Included in the motion are affidavits from siblings Julie Skakel and John Skakel, both of whom say Littleton was about 6-feet tall in 1975 and that the sketch has the "same general physical appearance" as Littleton.
Armed with this information, Sherman could have cast doubt on Littleton's testimony that he never strayed from the Skakel property when he investigated a "commotion" outside around 9:30 p.m., the motion states.
Prosecutors granted Littleton, who now suffers from bipolar disorder, immunity in exchange for his testimony in the case. Benedict said after the verdict that he had no doubt Littleton had anything to do with the crime.
Littleton's attorney, Eugene Riccio of Bridgeport, said he was disappointed Skakel's attorneys continue to paint his client as the real killer.

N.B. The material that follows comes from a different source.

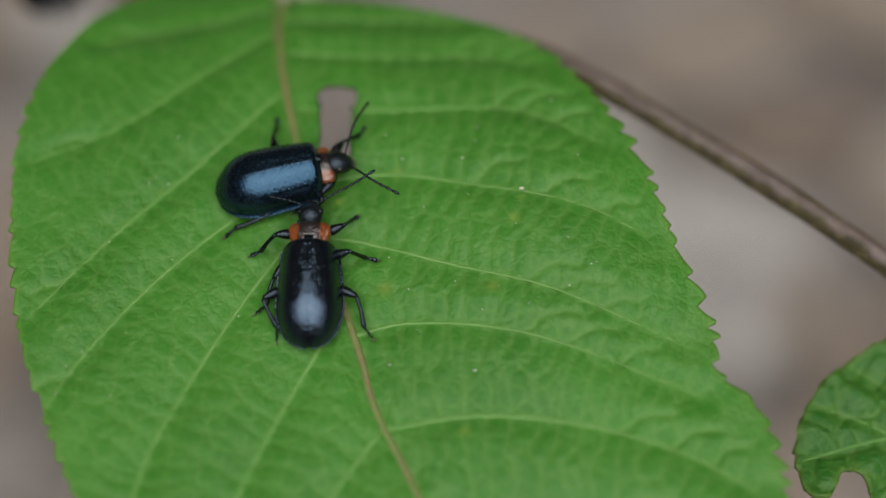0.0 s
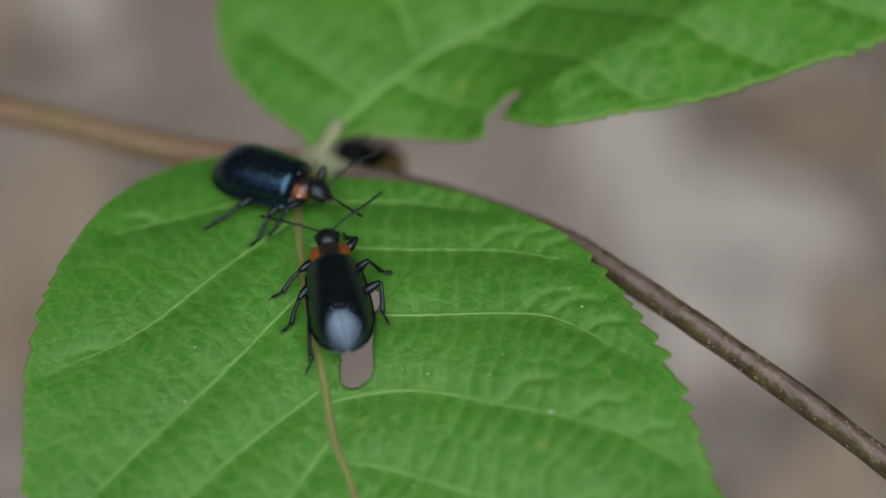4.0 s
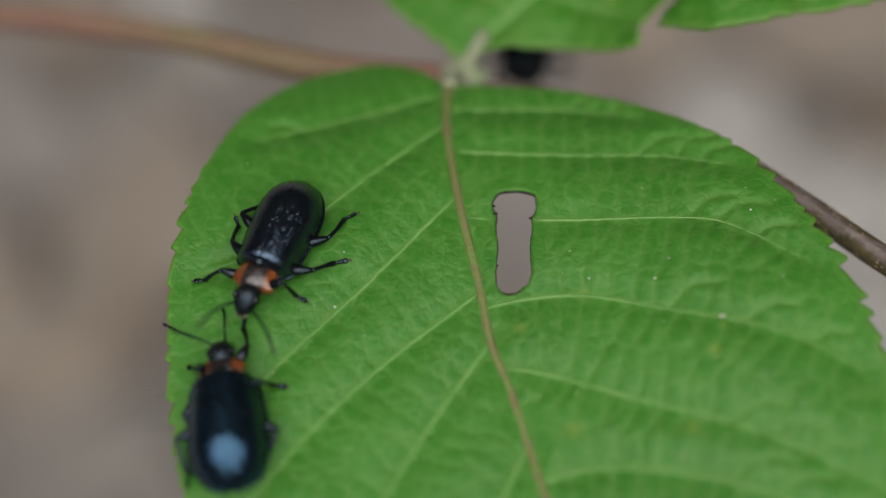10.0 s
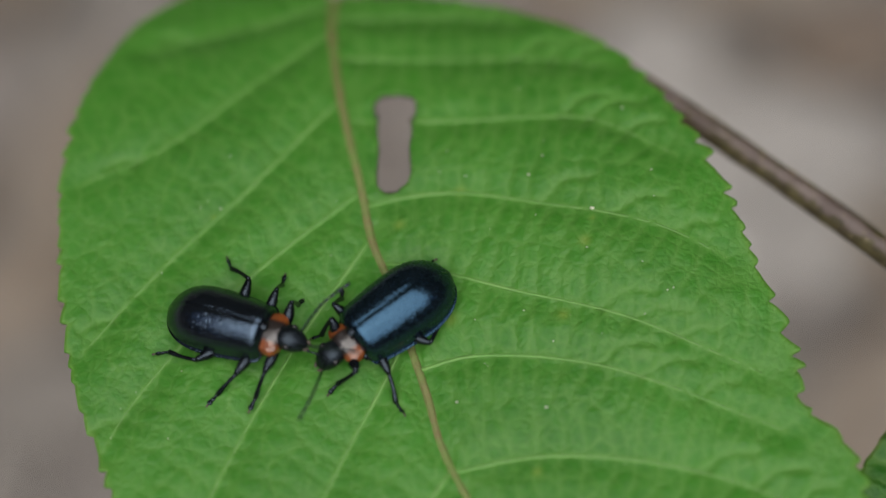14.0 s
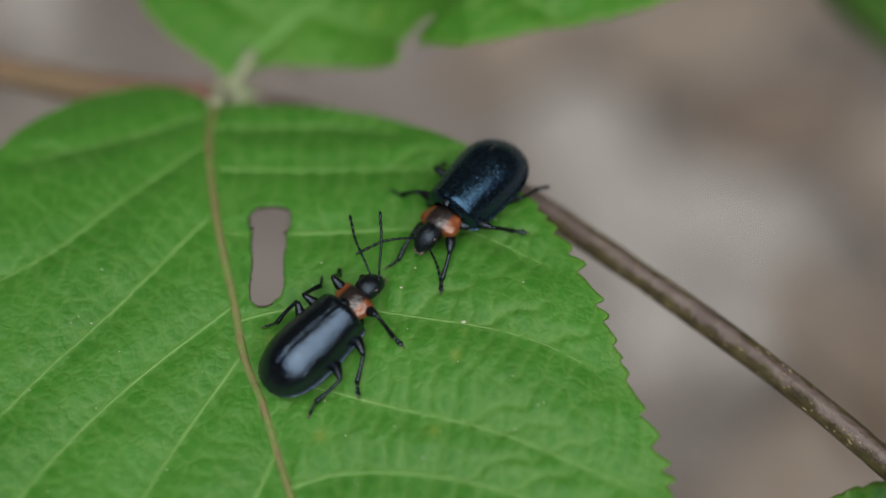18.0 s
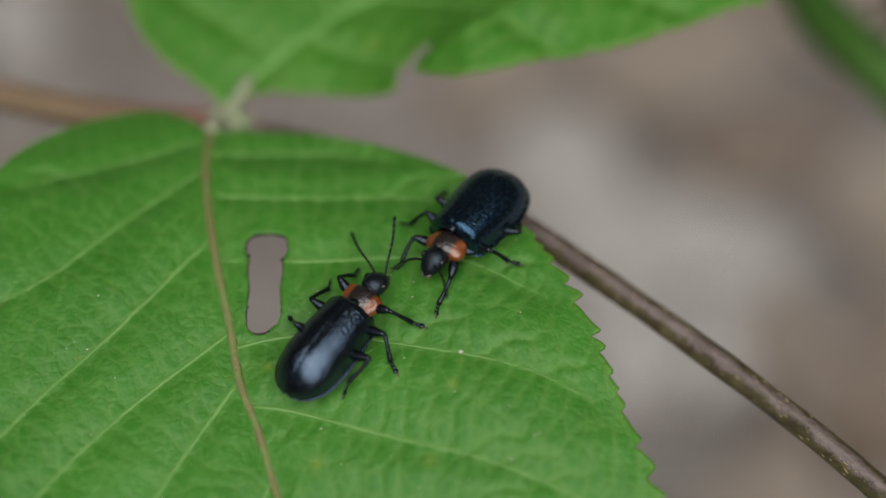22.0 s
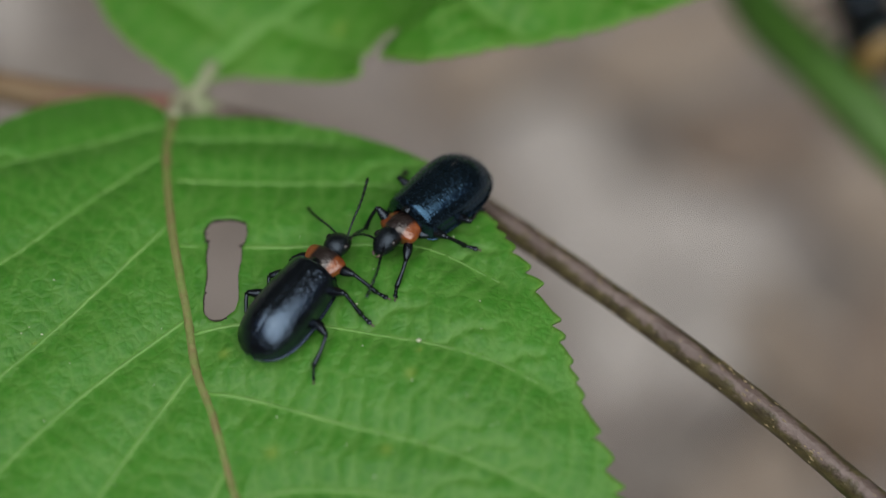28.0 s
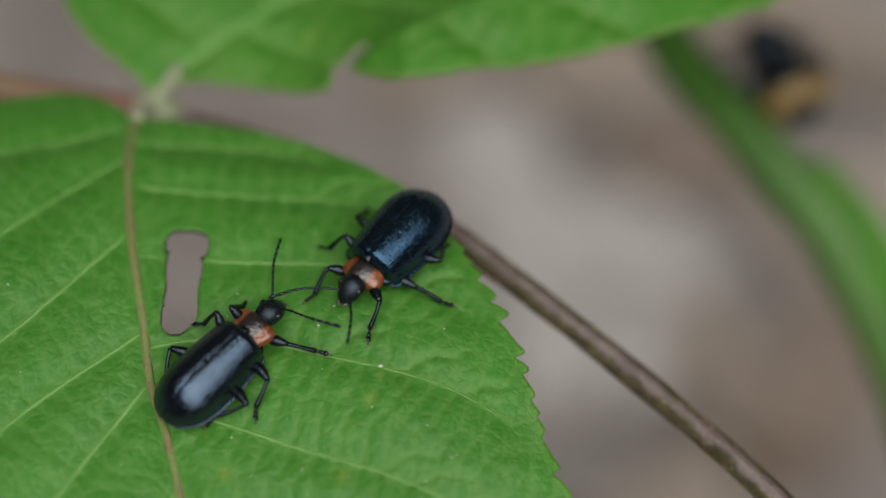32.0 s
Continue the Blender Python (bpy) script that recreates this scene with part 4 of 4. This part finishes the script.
def stand(x, y, heading, lift):
    """The pose of a beetle that stands on the leaf there."""
    c, s = math.cos(radians(heading)), math.sin(radians(heading))
    fore, aft = (leaf_height(np.float64(min(max(x + d * c, -15.0), 15.0)), np.float64(y + d * s)) for d in (1.8, -1.8))
    z = max(float(leaf_height(np.float64(x), np.float64(y))), float(fore + aft) / 2) + 0.2
    tilt = math.degrees(math.atan2(aft - fore, 3.6)) + lift
    left, right = (leaf_height(np.float64(x - d * s), np.float64(y + d * c)) for d in (1.2, -1.2))
    roll = math.degrees(math.atan2(left - right, 2.4))
    return Matrix.Translation((x * MM, y * MM, z * MM + LEAF_Z + 1.6 * abs(math.sin(radians(lift))) * MM)) @ pose(0, 0, 0, 0, 0, heading) @ pose(0, 0, 0, roll, tilt, 0)


# ---- other insects under the twig ----
def dark_insect(label, long, wide):
    """A dark, stocky insect with a yellow band and six thin legs (own space: millimetres)."""
    thing = tagged(new("insect"), label, "insect")
    built = [
        part("thorax", blob(bmesh.new(), Vector((1.1, 0, 1.2)) * MM, (1.0 * MM, 0.95 * MM, 0.9 * MM)), CHITIN, thing),
        part("head", blob(bmesh.new(), Vector((2.3, 0, 1.1)) * MM, (0.55 * MM, 0.65 * MM, 0.55 * MM)), CHITIN, thing),
        part("abdomen", lofted([(0.6, 0.5, 1.2, 0.4), (-0.2, 1.15, 1.2, 1.0), (-1.6, 1.2, 1.15, 1.0), (-2.9, 0.45, 1.0, 0.4)]), CHITIN, thing),
        part("band", lofted([(-1.5, 1.22, 1.16, 1.02), (-1.9, 1.17, 1.13, 0.98), (-2.35, 0.95, 1.09, 0.80)]), YELLOW, thing, "dull yellow band")]
    for side in (1, -1):
        for x in (1.9, 1.1, 0.3):
            built.append(part("leg", limb([(x, 0.7 * side, 0.9), (x + 0.3 * (x - 1), 1.5 * side, 1.2), (x + 0.9 * (x - 1), 1.9 * side, 0.05)], (0.14, 0.11, 0.07)), CHITIN, thing))
    for ob in built:
        ob.data.transform(Matrix.Diagonal((long, wide, wide, 1)))
    return thing


twig_insect = dark_insect("dark insect with a yellow band clinging below the twig's node", 0.78, 1.5)
# seconds, place in millimetres, heading; it hangs with its feet up
TWIG_INSECT = [(0, -18.4, 21.4, -10.5, -15), (1, -15.0, 20.2, -9.8, -15), (2.5, -5.4, 19.0, -9.0, -10), (3.2, -2.4, 18.9, -9.5, 60), (3.9, -0.6, 18.2, -9.8, 130), (4.5, 0.4, 17.9, -10.0, 180), (6, 0.3, 18.6, -10.0, 190), (7, 0.6, 18.9, -10.0, 240), (8, 0.9, 19.3, -10.0, 275), (10, 0.6, 20.6, -10.0, 270), (11, 0.6, 20.2, -10.0, 270), (11.8, 1.4, 22.0, -9.5, 330), (12.6, 2.8, 23.4, -8.5, 390), (13.4, 6.0, 25.0, -7.5, 405), (16, 20.0, 33.0, -7.5, 395), (32, 24.0, 36.0, -7.5, 395)]

stalk = tagged(new("herb"), "tall green herb stalk with a narrow leaf", "herb")
STALK_BASE = (0.105, -0.060, 0.0)
stalk.location = STALK_BASE
stalk_line = curve([(22.0, 46.0, -14.0), (28.5, 37.5, -18.0), (31.4, 31.0, -20.0), (34.9, 26.2, -20.0), (38.3, 21.6, -20.5), (42.0, 16.8, -22.0), (48.5, 6.0, -30.0), (62.0, -18.0, -62.0), (92.0, -48.0, -120.0), (105.0, -60.0, -151.0)], 10)
part("stem", tube(bmesh.new(), at(stalk_line, STALK_BASE), [1.75 * MM] * len(stalk_line), 12), GREEN_STALK, stalk)


def stalk_leaf_height(x, y):
    return -21.0 - 0.05 * (x - 42.0) ** 2


STALK_LEAF = [(38.4, 21.4), (39.6, 23.0), (41.2, 23.4), (43.6, 20.6), (46.4, 15.6), (48.0, 10.0), (45.2, 12.0), (41.4, 16.6)]
STALK_RIB = curve([(38.6, 21.4), (42.0, 19.6), (45.0, 15.2), (47.8, 10.3)])
blade("leaf", smooth_outline(STALK_LEAF, 8), [], STALK_RIB, [curve([(41.0, 20.4), (41.8, 21.2), (42.4, 21.8)]), curve([(43.0, 18.2), (42.6, 17.2), (42.2, 16.4)])], stalk_leaf_height, 0.35, [], LEAF_FAR, stalk, STALK_BASE, "narrow green leaf")
stalk_insect = dark_insect("dark insect with a yellow band resting on a herb stalk", 1.35, 2.0)
STALK_INSECT = Matrix.Translation(Vector((37.7, 28.0, -19.6)) * MM + Vector((0, 0, LEAF_Z))) @ pose(0, 0, 0, 0, 0, 112)
HERB_SWAY = [(0, 9.0), (2.5, 9.0), (4.5, 8.0), (14, 5.0), (18, 3.2), (20, 2.2), (22, 2.5), (25, 0.8), (28, 0.5), (29, 0.8), (30, 1.2), (31, -0.6), (32, -2.7)]  # seconds, millimetres at the insect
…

"I think that Ken Littleton will forever be the whipping boy for the Skakel defense, and that no matter what happens, there will always be finger pointing at him, unfairly and unjustly so, in my view," Riccio said.
Stamford criminal defense attorney Joseph Colarusso, however, called the allegation "very troubling."
"A sketch of a suspect that is produced shortly after the crime is very significant evidence, and the fact that the defendant did not have access to that, I think opens up many avenues of exploration not only of the prosecution's case, but also real questions as to the police investigation of the crime," Colarusso said.
The case of Brady v. Maryland outlines the rules that govern what information prosecutors must turn over to defense attorneys, Colarusso said.
Prosecutors failing to abide by such rules can prompt appellate courts to strike down convictions and order new trials, he said.
"Brady violations are the type that reversals are made of, absolutely," he said. "Judge Kavanewsky will look at this very seriously, and will give it the appropriate weight."